The forty years between the defeat of the Irish at Kinsale, on the 2nd January, 1601-2, and the great War or Rebellion which broke out on the 23rd October, 1641, have been represented as the period of the greatest peace, improvement, and prosperity known in Ireland since the days of the first invasion. And so it was in one sense; but in another the period of the greatest misery. There was prosperity, but it was among the supplanting strangers —misery among the displanted and transplanted Irish. There was peace, but it was the peace of despair, because there remained no hope except in arms, and their arms were taken from them.
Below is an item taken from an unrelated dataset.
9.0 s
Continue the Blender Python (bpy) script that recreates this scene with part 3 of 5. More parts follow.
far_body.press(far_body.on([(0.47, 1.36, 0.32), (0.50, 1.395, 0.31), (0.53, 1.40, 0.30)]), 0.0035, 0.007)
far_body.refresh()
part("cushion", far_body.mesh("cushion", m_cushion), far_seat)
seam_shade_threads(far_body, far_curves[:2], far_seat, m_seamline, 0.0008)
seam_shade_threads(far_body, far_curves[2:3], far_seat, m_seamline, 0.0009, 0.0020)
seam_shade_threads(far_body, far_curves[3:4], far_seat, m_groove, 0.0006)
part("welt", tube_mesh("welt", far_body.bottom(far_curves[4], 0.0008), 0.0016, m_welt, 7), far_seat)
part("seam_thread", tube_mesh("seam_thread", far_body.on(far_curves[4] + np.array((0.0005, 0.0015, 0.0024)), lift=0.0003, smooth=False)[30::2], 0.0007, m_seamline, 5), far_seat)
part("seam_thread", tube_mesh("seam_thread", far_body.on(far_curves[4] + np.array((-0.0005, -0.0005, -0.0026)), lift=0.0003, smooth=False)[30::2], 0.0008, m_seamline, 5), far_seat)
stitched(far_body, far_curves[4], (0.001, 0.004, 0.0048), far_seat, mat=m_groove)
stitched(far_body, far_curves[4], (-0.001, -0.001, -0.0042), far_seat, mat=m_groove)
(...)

On 23 October 1641 the Irish of Ulster rose in arms. Accord1ng to the scheme of the Parliament for suppressing the Irish Rebellion, 2,500,000 acres of Irish lands to be forfeited, were offered as security to those who should advance moneys towards raising and paying a private army for subduing the rebels in Ireland. The Parliament, by the Act of 26th September, 1653, for satisfying the Adventurers, the army, and the public creditors, reserved all the forfeited property in cities and boroughs for the State. In the early part of the war, in hopes to induce merchants and traders, English and foreign (provided they were Protestants), to whom houses in seaport towns were more useful than lands, to advance funds, the Parliament of England offered the principal seaport towns in Ireland for sale.